▸ **INFORMATION SHOWN**
#####

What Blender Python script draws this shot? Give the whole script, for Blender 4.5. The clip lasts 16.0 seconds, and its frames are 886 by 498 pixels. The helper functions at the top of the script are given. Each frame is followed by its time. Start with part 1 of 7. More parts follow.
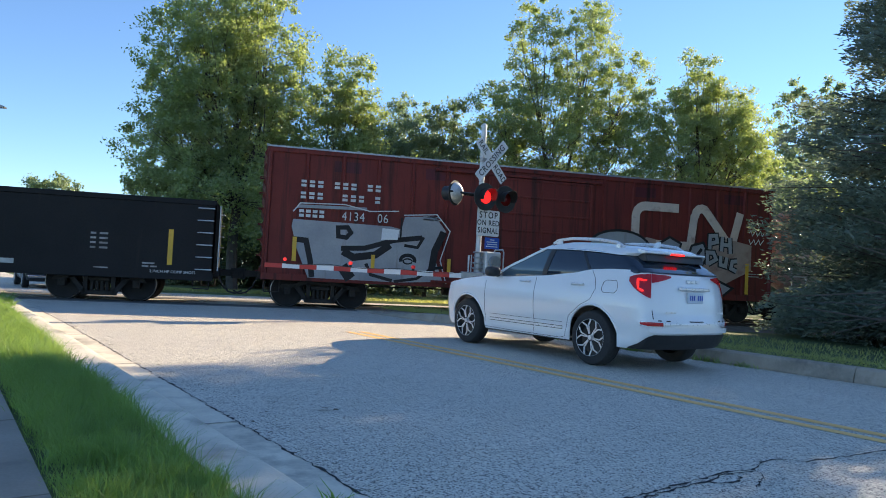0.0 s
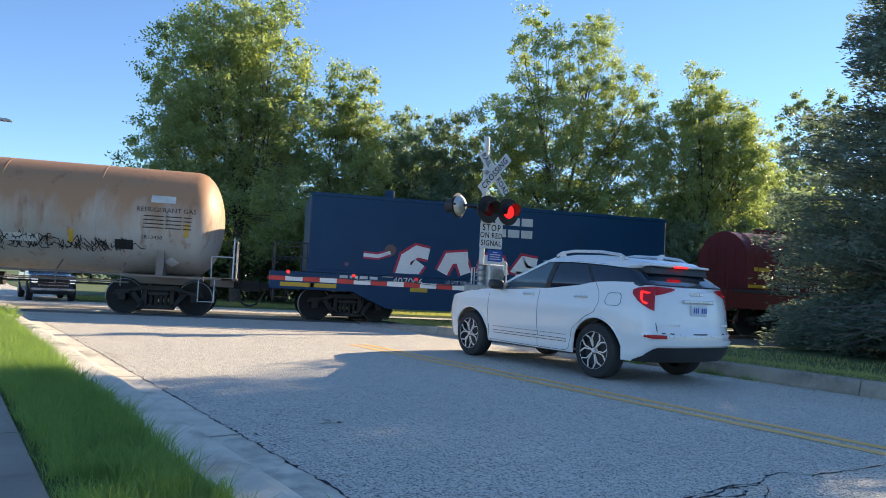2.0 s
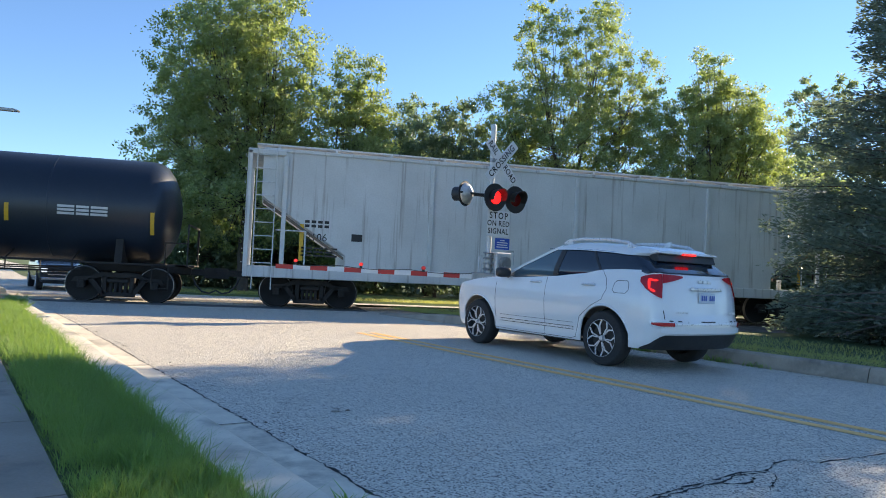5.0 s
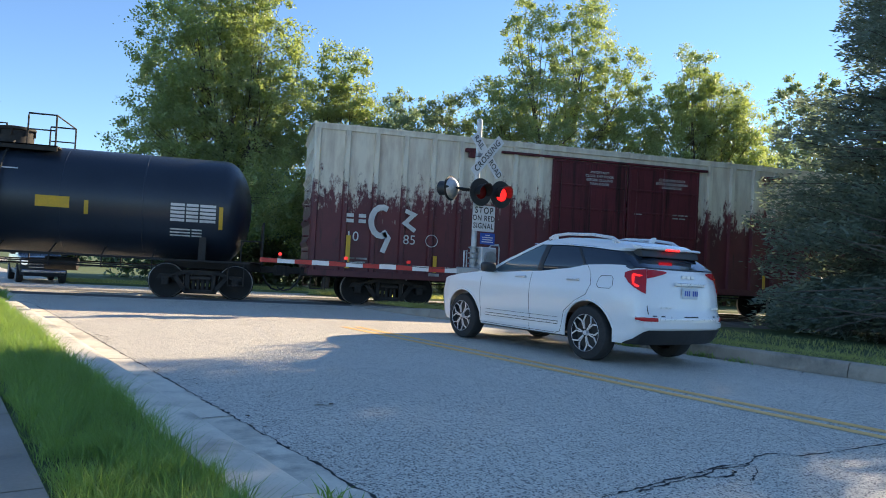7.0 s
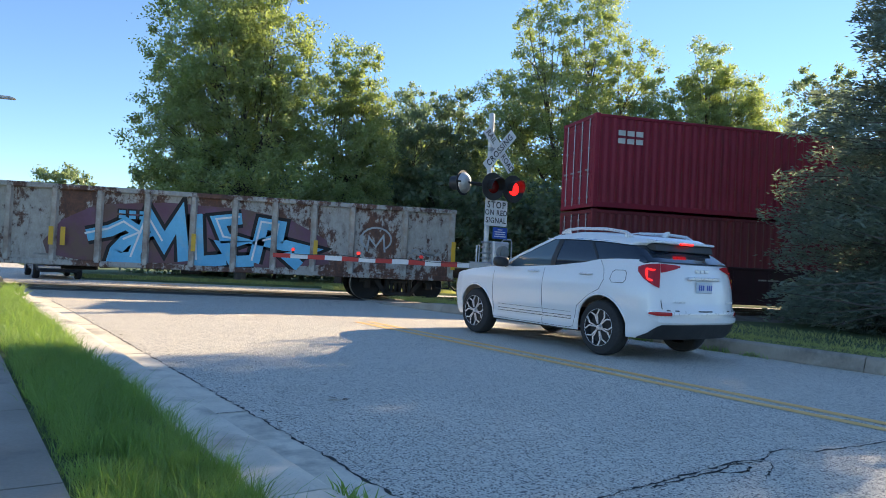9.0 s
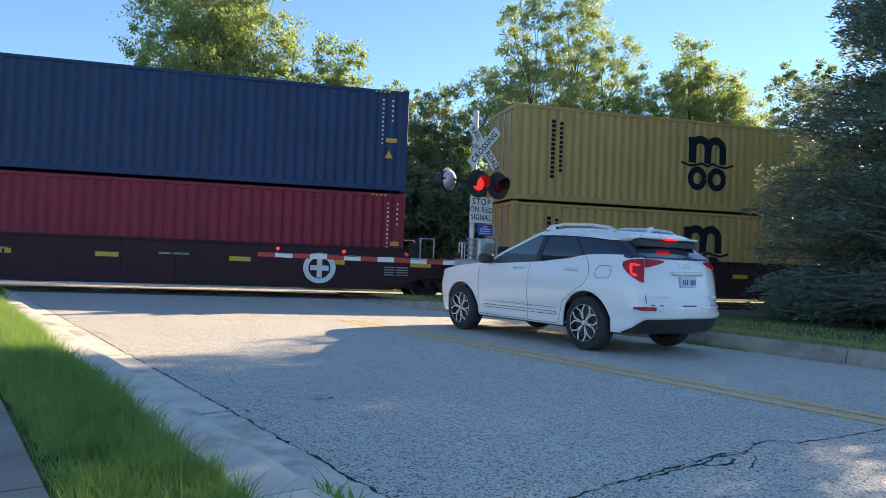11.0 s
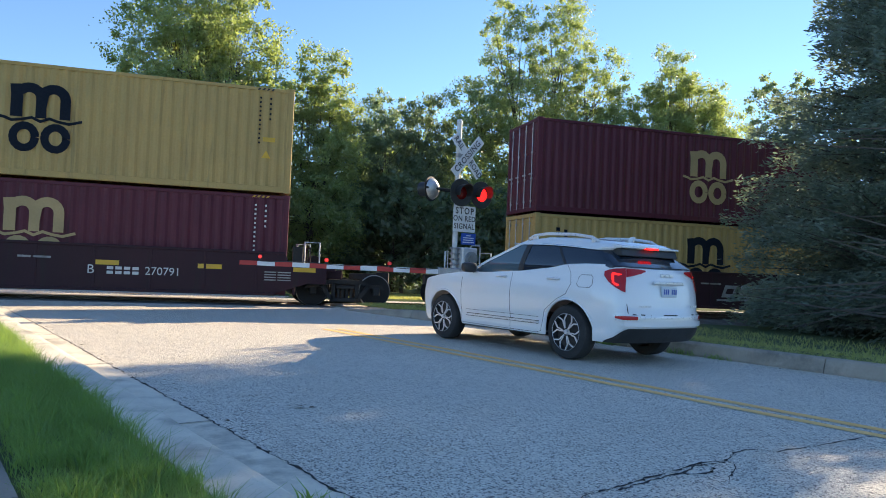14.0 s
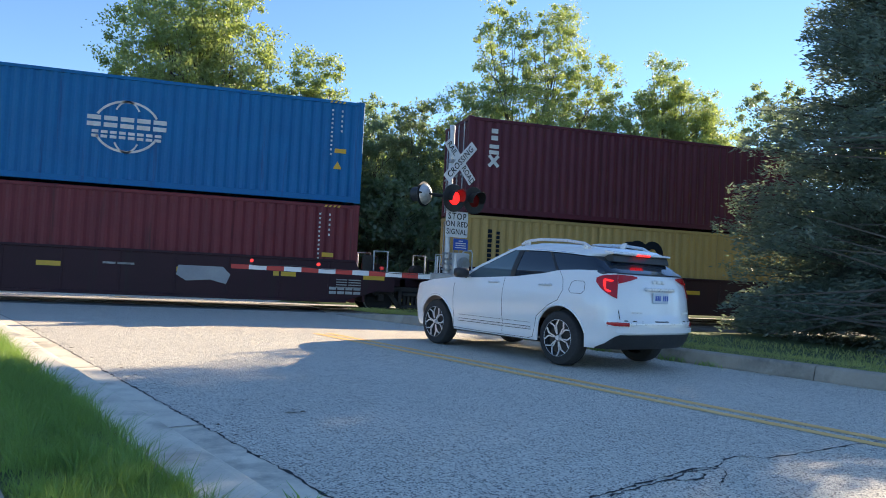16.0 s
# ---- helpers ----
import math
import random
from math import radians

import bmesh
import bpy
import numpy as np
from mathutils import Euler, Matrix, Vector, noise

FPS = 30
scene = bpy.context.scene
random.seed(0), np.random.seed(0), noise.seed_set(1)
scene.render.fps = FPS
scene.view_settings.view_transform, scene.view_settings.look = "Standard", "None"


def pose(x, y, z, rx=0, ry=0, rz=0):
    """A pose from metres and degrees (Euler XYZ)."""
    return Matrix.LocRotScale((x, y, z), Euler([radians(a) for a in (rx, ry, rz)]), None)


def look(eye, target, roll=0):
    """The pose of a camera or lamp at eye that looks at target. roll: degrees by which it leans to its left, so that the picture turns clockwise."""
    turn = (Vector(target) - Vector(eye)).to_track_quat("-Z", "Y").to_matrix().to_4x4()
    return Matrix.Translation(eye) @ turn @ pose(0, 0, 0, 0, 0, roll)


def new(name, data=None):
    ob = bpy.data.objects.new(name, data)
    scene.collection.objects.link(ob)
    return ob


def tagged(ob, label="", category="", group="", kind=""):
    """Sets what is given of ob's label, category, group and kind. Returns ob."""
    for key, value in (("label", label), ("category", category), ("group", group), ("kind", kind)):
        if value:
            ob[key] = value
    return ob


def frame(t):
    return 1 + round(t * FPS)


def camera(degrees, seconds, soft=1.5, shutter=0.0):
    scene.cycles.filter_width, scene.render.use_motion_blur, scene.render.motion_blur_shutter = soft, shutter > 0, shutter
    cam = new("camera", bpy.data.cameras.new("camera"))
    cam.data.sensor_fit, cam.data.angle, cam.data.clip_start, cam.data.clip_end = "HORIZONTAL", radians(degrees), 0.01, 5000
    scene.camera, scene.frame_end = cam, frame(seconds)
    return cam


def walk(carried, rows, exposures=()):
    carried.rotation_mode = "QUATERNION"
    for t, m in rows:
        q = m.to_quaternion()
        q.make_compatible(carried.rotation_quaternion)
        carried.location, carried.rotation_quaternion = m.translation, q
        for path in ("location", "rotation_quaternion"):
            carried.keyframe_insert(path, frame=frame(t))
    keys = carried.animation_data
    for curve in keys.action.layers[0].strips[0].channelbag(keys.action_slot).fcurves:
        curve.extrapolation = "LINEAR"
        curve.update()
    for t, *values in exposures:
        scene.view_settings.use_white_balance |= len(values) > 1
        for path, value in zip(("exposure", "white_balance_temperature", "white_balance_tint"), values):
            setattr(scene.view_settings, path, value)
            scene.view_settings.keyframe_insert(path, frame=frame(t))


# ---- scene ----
cam = camera(63.0, 16.0, 0.95)
PATH = [
    (0, (0.209, -21.371, 1.11), (0.701, -19.433, 1.175), 2.9),
    (0.5, (0.21, -21.374, 1.114), (0.697, -19.436, 1.185), 2.7),
    (1, (0.208, -21.384, 1.111), (0.696, -19.447, 1.196), 2.8),
    (1.5, (0.203, -21.382, 1.111), (0.692, -19.445, 1.206), 2.9),
    (2, (0.202, -21.377, 1.11), (0.684, -19.439, 1.209), 2.9),
    (2.5, (0.194, -21.381, 1.109), (0.667, -19.44, 1.202), 2.8),
    (3, (0.186, -21.384, 1.108), (0.647, -19.44, 1.19), 2.6),
    (3.5, (0.189, -21.378, 1.112), (0.642, -19.432, 1.183), 2.4),
    (4, (0.194, -21.377, 1.113), (0.647, -19.43, 1.179), 2.4),
    (6.5, (0.203, -21.381, 1.114), (0.702, -19.445, 1.176), 3.1),
    (7, (0.207, -21.367, 1.105), (0.712, -19.433, 1.158), 3.0),
    (7.5, (0.212, -21.371, 1.1), (0.714, -19.436, 1.144), 2.9),
    (8, (0.203, -21.376, 1.108), (0.693, -19.437, 1.145), 2.7),
    (8.5, (0.199, -21.373, 1.108), (0.678, -19.431, 1.143), 2.8),
    (9, (0.203, -21.366, 1.112), (0.676, -19.423, 1.148), 2.8),
    (11.5, (0.219, -21.363, 1.109), (0.738, -19.432, 1.139), 2.0),
    (12, (0.214, -21.374, 1.11), (0.729, -19.442, 1.142), 1.6),
    (12.5, (0.21, -21.377, 1.116), (0.722, -19.444, 1.149), 1.3),
    (13, (0.223, -21.37, 1.116), (0.74, -19.439, 1.156), 1.4),
    (13.5, (0.222, -21.367, 1.112), (0.755, -19.44, 1.16), 1.8),
    (14, (0.222, -21.368, 1.11), (0.776, -19.447, 1.167), 2.4),
    (14.5, (0.222, -21.366, 1.111), (0.793, -19.45, 1.176), 2.8),
    (15, (0.22, -21.366, 1.104), (0.794, -19.452, 1.171), 2.9),
    (15.5, (0.214, -21.368, 1.104), (0.788, -19.453, 1.173), 2.9),
    (16, (0.218, -21.365, 1.105), (0.792, -19.451, 1.178), 2.8),
]
walk(cam, [(t, look(eye, target, roll)) for t, eye, target, roll in PATH], [(0.0, 1.76, 6500, 10), (3.0, 1.74, 6500, 10), (7.0, 1.8, 6580, 10), (12.0, 1.92, 6700, 10), (16.0, 1.92, 6550, 10)])

# sun low behind the trees, over the far right of the crossing
SUN_WAY = Vector((0.89, 0.455, 0.0)).normalized()
SUN_UP = radians(22.5)
world = bpy.data.worlds.new("sky")
scene.world = world
world.use_nodes = True
wn = world.node_tree.nodes
sky = wn.new("ShaderNodeTexSky")
sky.sky_type = "NISHITA"
sky.sun_disc = False
sky.sun_elevation = SUN_UP
sky.sun_rotation = math.atan2(SUN_WAY.x, SUN_WAY.y)
sky.air_density, sky.dust_density, sky.ozone_density = 0.84, 0.0, 4.6
world.node_tree.links.new(sky.outputs[0], wn["Background"].inputs[0])
wn["Background"].inputs[1].default_value = 0.072
sun = new("sun", bpy.data.lights.new("sun", "SUN"))
sun.data.energy, sun.data.angle, sun.data.color = 3.3, radians(0.5), (1.0, 0.82, 0.58)
sun_from = Vector((SUN_WAY.x * math.cos(SUN_UP), SUN_WAY.y * math.cos(SUN_UP), math.sin(SUN_UP)))
sun.matrix_basis = look(sun_from * 80, (0, 0, 0))

# ---- materials ----


def material(name):
    m = bpy.data.materials.new(name)
    m.use_nodes = True
    t = m.node_tree
    return m, t, t.nodes["Principled BSDF"]


def node(t, kind, **inputs):
    n = t.nodes.new(kind)
    for k, v in inputs.items():
        n.inputs[k.replace("_", " ")].default_value = v
    return n


def coords(t, scale=(1, 1, 1), source="Object"):
    tc = t.nodes.new("ShaderNodeTexCoord")
    mp = t.nodes.new("ShaderNodeMapping")
    mp.inputs["Scale"].default_value = scale
    t.links.new(tc.outputs[source], mp.inputs["Vector"])
    return mp.outputs[0]


def blend(t, factor, a, b, mode="MIX"):
    n = t.nodes.new("ShaderNodeMix")
    n.data_type, n.blend_type = "RGBA", mode
    for sock, v in ((n.inputs[0], factor), (n.inputs[6], a), (n.inputs[7], b)):
        if isinstance(v, (int, float)):
            sock.default_value = v
        elif isinstance(v, tuple):
            sock.default_value = (*v[:3], 1)
        else:
            t.links.new(v, sock)
    return n.outputs[2]


def ramp(t, value, lo, hi, a=0.0, b=1.0):
    n = t.nodes.new("ShaderNodeMapRange")
    n.clamp = True
    for i, v in zip((1, 2, 3, 4), (lo, hi, a, b)):
        n.inputs[i].default_value = v
    t.links.new(value, n.inputs[0])
    return n.outputs[0]


def noise_of(t, vec, scale, detail=4.0, rough=0.55):
    n = node(t, "ShaderNodeTexNoise", Scale=scale, Detail=detail, Roughness=rough)
    t.links.new(vec, n.inputs["Vector"])
    return n.outputs[0]


def bump_of(t, p, height, strength, distance=0.01):
    b = node(t, "ShaderNodeBump", Strength=strength, Distance=distance)
    t.links.new(height, b.inputs["Height"])
    t.links.new(b.outputs[0], p.inputs["Normal"])


def surface(name, base, other, rough=0.5, metal=0.0, scale=1.5, fine=25.0, bump=0.15, dirt=None, dirt_at=0.6, streak=1.0, coat=0.0, vary=0.0):
    """A worn surface: two tones at a large scale, grain at a fine one, optional dirt in patches or in upright streaks."""
    m, t, p = material(name)
    v = coords(t, (1, 1, 1))
    big = noise_of(t, v, scale, 5)
    fin = noise_of(t, v, fine, 3)
    col = blend(t, ramp(t, big, 0.35, 0.65), base, other)
    col = blend(t, ramp(t, fin, 0.3, 0.7, 0.0, 0.22), col, tuple(c * 0.55 for c in base))
    if dirt:
        sv = coords(t, (streak, streak, 1.0 / streak if streak > 1 else 1))
        d = noise_of(t, sv, 1.3, 6, 0.65)
        col = blend(t, ramp(t, d, dirt_at - 0.08, dirt_at + 0.1), col, dirt)
    if vary:
        oi = t.nodes.new("ShaderNodeObjectInfo")
        col = blend(t, ramp(t, oi.outputs["Random"], 0, 1, 0, vary), col, tuple(c * 0.4 for c in base))
    t.links.new(col, p.inputs["Base Color"])
    t.links.new(ramp(t, fin, 0.2, 0.8, max(rough - 0.1, 0.03), min(rough + 0.12, 1)), p.inputs["Roughness"])
    p.inputs["Metallic"].default_value = metal
    p.inputs["Coat Weight"].default_value = coat
    if bump:
        bump_of(t, p, fin, bump, 0.004)
    return m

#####

The first line to be transcribed is the one containing "scene.view_settings.use_white_balance |= len(values)", and the last is the one containing "setattr(scene.view_settings, path, value)". Transcribe exactly those lines and nothing else.

        scene.view_settings.use_white_balance |= len(values) > 1
        for path, value in zip(("exposure", "white_balance_temperature", "white_balance_tint"), values):
            setattr(scene.view_settings, path, value)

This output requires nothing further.